Distrito 4

Joaquín Pacheco

06 Jun - 26 Jul 2013

© Joaquín Pacheco
Perro playero, 2012
Acrylic on canvas
89 x 116 cm.
JOAQUÍN PACHECO
6 June - 26 July 2013

Paris, London and Amsterdam are some of the places where Joaquín Pacheco has lived (Madrid, 1934). If there is a distinctive trait about his nomadic artistic path, this is that since the 60s until today, his paintings have clearly shown vital signs that have remained there throughout his successive change of residency. The only area that has not abandoned is the canvas and acrylic that covers the surface– in which he has constantly taken over again a bipartite understanding of space ; the plane of earth and heaven. Contemplative figures in half-naked spaces contained in cinematographic framings that depict the lives of the characters presented, archetypical mannequins or human bodies and mostly passers-by.

The shades cast on the pavement by the anonymous heroes are visible in most of the paintings with equal neatness and gestural quality as their bodies, depicted in relaxed postures. The men and women brought to the canvas by the artist are noted for their lack of eloquence – they are devoid of any motion or body expression that might reflect any specific inner state. The subjects show some interest in the sight they are contemplating – the same interest of a viewer who has stopped to examine the work. The postures of the men in mackintoshes with their backs turned on us like the attitude of the woman sitting are similar to the physical position of any observer.

Sombras, Arquitectura and Ocaso are among the titles of the exhibition presented by Distrito 4, in which we find some of the pieces painted by Pacheco since 2010 until today. Through them, the artist is already naming that which belongs to his images: calmness. The paintings selected seem to affix “Small Waiting Stories” in a square, a staircase, in the beach, water and glass reflections.

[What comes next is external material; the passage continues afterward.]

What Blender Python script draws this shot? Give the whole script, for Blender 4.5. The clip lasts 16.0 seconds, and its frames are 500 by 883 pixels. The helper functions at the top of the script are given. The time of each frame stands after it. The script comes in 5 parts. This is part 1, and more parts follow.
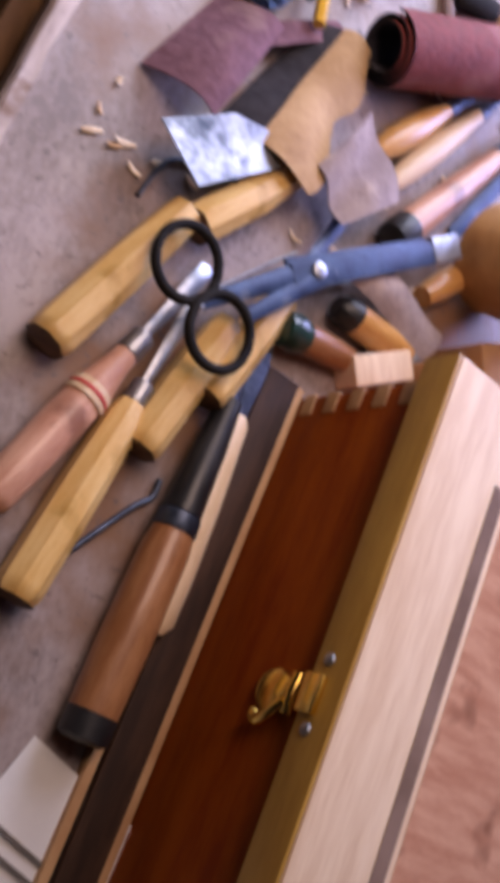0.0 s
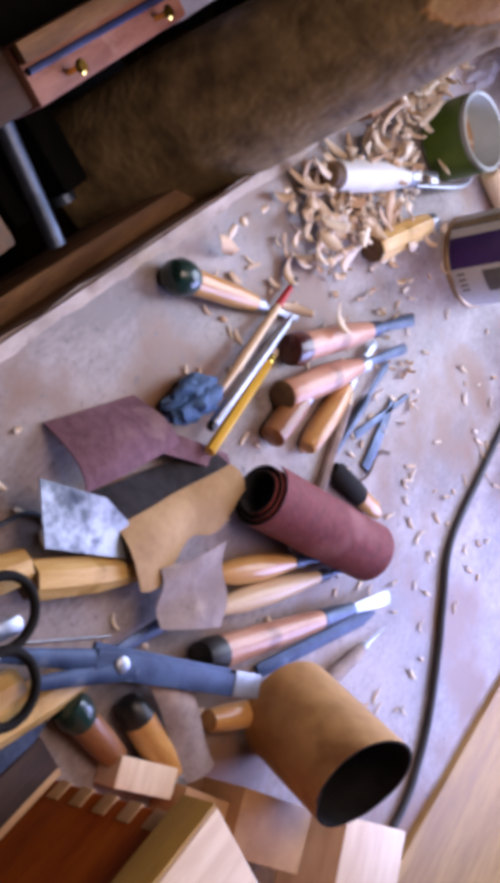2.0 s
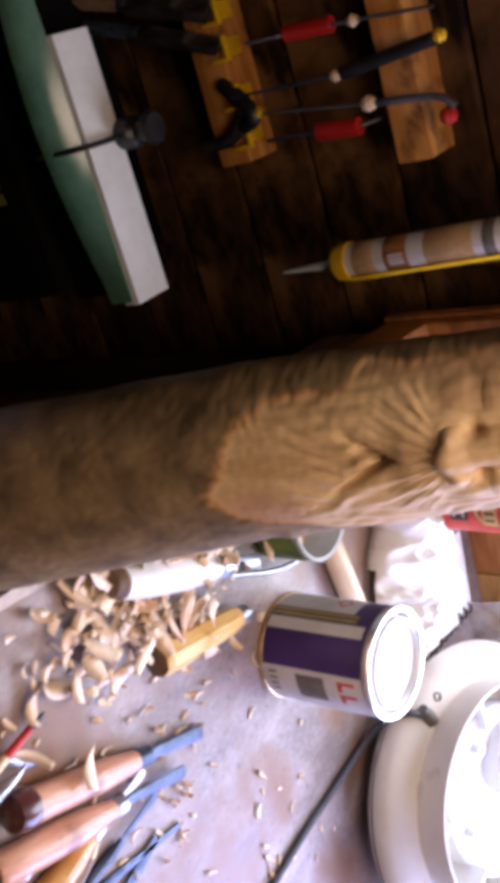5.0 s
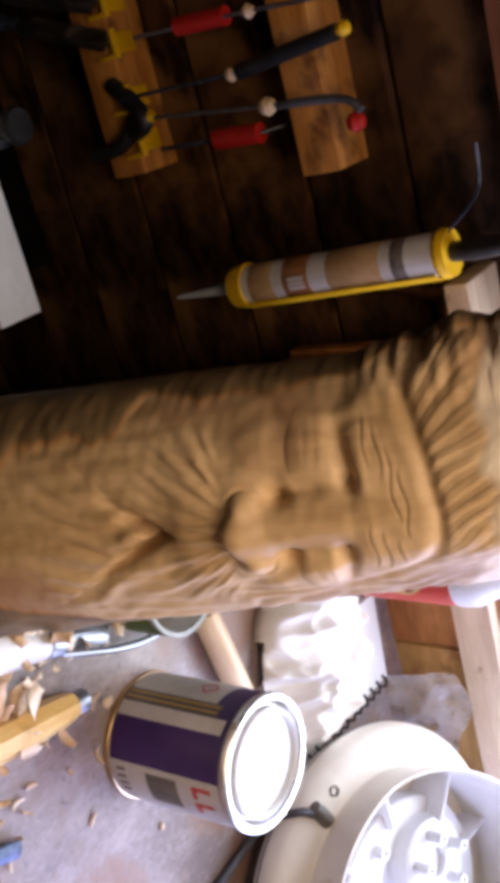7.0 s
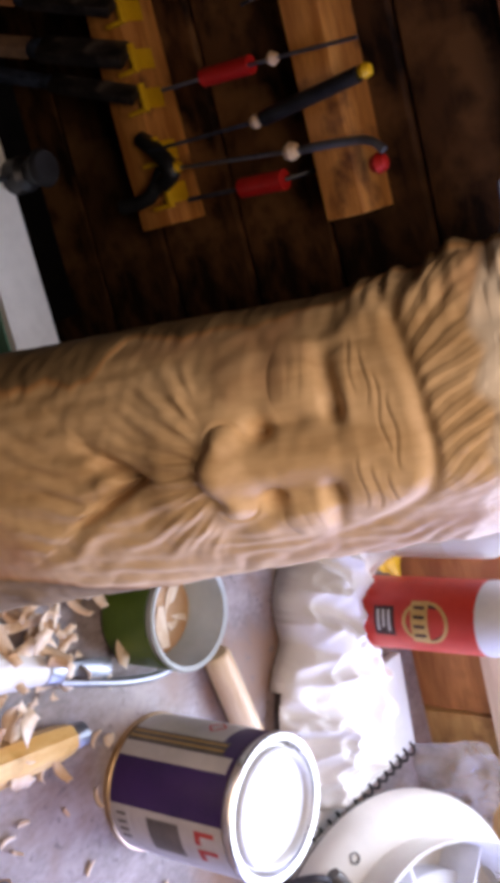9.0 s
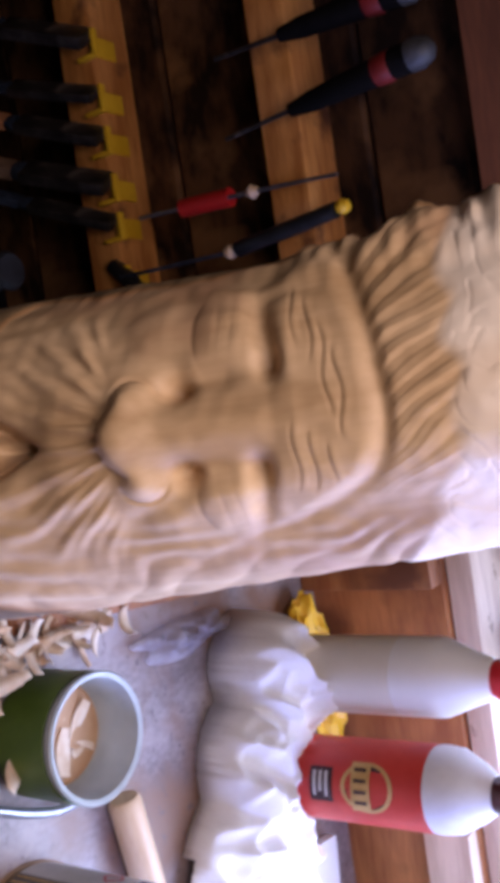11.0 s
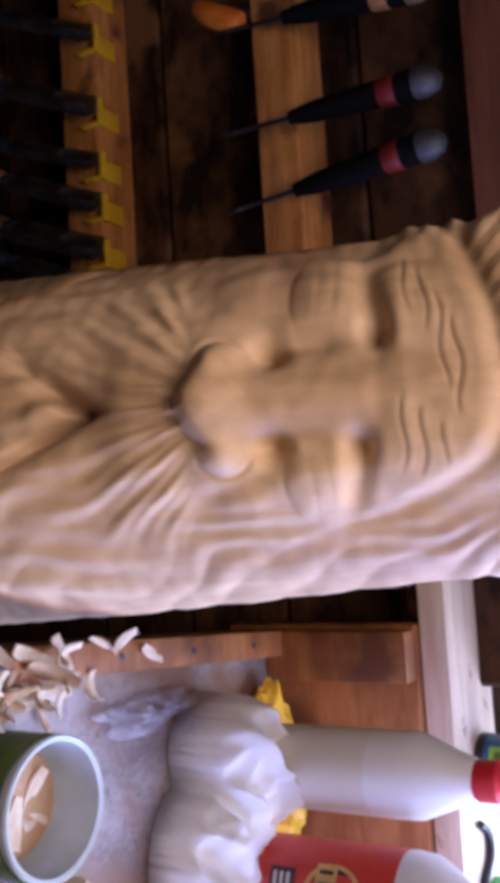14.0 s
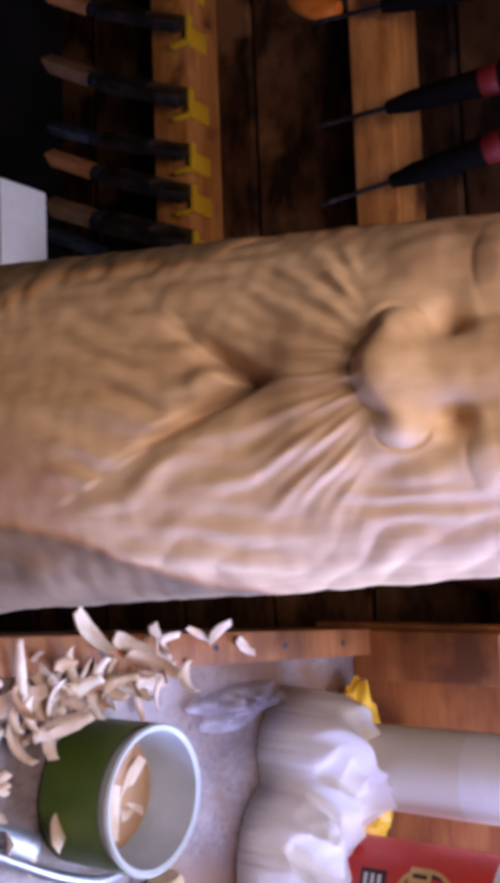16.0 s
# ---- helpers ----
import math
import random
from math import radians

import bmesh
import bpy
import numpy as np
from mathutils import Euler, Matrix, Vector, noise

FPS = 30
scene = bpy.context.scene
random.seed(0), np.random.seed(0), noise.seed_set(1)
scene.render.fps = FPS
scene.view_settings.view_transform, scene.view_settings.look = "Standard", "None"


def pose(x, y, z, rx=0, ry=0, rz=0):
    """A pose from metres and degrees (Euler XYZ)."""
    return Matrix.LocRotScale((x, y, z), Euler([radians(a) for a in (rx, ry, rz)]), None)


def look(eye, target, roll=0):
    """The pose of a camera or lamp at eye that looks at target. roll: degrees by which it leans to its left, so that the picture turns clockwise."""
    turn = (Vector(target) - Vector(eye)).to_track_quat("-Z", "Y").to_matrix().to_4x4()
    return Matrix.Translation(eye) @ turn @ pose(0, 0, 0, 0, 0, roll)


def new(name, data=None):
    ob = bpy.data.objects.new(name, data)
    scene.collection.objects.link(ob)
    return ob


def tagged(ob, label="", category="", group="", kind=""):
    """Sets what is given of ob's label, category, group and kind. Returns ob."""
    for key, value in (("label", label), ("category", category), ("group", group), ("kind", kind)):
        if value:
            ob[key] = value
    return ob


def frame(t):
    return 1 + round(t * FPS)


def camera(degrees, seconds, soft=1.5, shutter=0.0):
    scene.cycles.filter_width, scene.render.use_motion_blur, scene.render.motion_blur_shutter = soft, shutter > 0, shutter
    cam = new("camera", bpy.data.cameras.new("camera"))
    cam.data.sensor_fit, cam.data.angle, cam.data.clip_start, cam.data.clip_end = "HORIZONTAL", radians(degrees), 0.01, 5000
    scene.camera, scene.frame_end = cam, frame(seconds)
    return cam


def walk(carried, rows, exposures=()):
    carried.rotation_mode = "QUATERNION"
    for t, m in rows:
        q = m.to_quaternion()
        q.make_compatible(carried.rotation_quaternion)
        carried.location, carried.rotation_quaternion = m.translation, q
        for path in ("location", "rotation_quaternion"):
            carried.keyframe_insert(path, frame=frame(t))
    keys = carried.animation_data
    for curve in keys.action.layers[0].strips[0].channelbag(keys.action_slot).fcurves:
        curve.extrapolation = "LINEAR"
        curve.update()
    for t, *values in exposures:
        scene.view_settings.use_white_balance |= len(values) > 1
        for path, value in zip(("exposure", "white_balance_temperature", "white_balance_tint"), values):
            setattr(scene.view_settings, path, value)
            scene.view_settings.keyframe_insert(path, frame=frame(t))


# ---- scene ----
cam = camera(28.0, 16.0, soft=6.8, shutter=0.4)
PATH = [
    (0, (0.0479, -0.0847, 1.3299), (0.3679, 0.0777, 0.8490), 84.97),
    (0.5, (0.0212, -0.0958, 1.3290), (0.3061, 0.1508, 0.8621), 85.79),
    (1, (0.0055, -0.0867, 1.3351), (0.2697, 0.2211, 0.8929), 86.34),
    (1.5, (0.0208, -0.0711, 1.3469), (0.2725, 0.2724, 0.9242), 86.08),
    (2, (0.0247, -0.0658, 1.3534), (0.2816, 0.2958, 0.9494), 86.81),
    (2.5, (0.0146, -0.0636, 1.3578), (0.2822, 0.3017, 0.9643), 87.86),
    (3, (-0.0116, -0.0500, 1.3543), (0.2414, 0.3457, 0.9810), 88.14),
    (3.5, (-0.0314, -0.0260, 1.3495), (0.1841, 0.4004, 0.9865), 88.03),
    (4, (-0.0415, 0.0072, 1.3474), (0.1610, 0.4498, 0.9966), 89.62),
    (4.5, (-0.0545, 0.0784, 1.3481), (0.1493, 0.5144, 0.9898), 90.77),
    (5, (-0.0695, 0.1782, 1.3530), (0.1497, 0.5995, 0.9862), 90.97),
    (5.2, (-0.0755, 0.2062, 1.3577), (0.1533, 0.6227, 0.9914), 91.13),
    (7.7, (0.0095, 0.3115, 1.3404), (0.1970, 0.7581, 0.9863), 89.94),
    (8, (0.0151, 0.3101, 1.3454), (0.1933, 0.7577, 0.9878), 89.28),
    (10.3, (0.0942, 0.3311, 1.3350), (0.1531, 0.8038, 0.9701), 83.15),
    (10.5, (0.1021, 0.3344, 1.3241), (0.1454, 0.8149, 0.9675), 82.95),
    (11, (0.1110, 0.3460, 1.3186), (0.1283, 0.8336, 0.9694), 82.84),
    (11.5, (0.1183, 0.3579, 1.3129), (0.1176, 0.8543, 0.9758), 83.06),
    (12, (0.1277, 0.3598, 1.3068), (0.1078, 0.8648, 0.9835), 82.71),
    (12.5, (0.1346, 0.3595, 1.2984), (0.1007, 0.8708, 0.9862), 82.21),
    (13, (0.1384, 0.3555, 1.2918), (0.0988, 0.8709, 0.9871), 82.11),
    (13.5, (0.1383, 0.3484, 1.2873), (0.0910, 0.8619, 0.9806), 81.94),
    (14, (0.1378, 0.3463, 1.2743), (0.0895, 0.8580, 0.9647), 83.67),
    (14.5, (0.1414, 0.3433, 1.2664), (0.0905, 0.8517, 0.9519), 84.35),
    (15, (0.1447, 0.3417, 1.2606), (0.0850, 0.8462, 0.9414), 83.94),
    (15.5, (0.1443, 0.3419, 1.2546), (0.0853, 0.8410, 0.9269), 83.87),
    (16, (0.1428, 0.3419, 1.2487), (0.0909, 0.8349, 0.9107), 84.51),
]
walk(cam, [(t, look(eye, target, roll)) for t, eye, target, roll in PATH],
     exposures=[(0, 0.05, 6900, 24), (1.2, 0.0, 6400, 18), (2.0, -0.22, 6500, 18), (3.4, -0.25, 6600, 17), (4.2, -0.05, 6800, 17), (5.0, 0.12, 7000, 16), (7.3, -0.15, 7300, 10), (8.2, -0.15, 7300, 10), (10.3, -0.13, 5800, 21), (13.5, -0.12, 5800, 23), (16, 0.08, 5900, 26)])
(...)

The contours of the buildings appear enhanced by the tension of the conic perspective that Pacheco often uses to frame the scenes. The vanishing lines contrast with the volumes of a woman or a tree, with the slow masses of paint like the shapeless clouds painted on sunny days. Glazed walls, large windows that reveal the opacity of the people also disclosed at once. They are buildings that work as defined masses of inert life, like the rest areas and transitional places of one of the painters that are among his major influences, Edward Hopper. We might define Joaquín Pacheco’s works as painted images, for they refer to snapshots where people admire the scenario itself and seam to share it, in occasions he shows us the most unimportant moments of any person.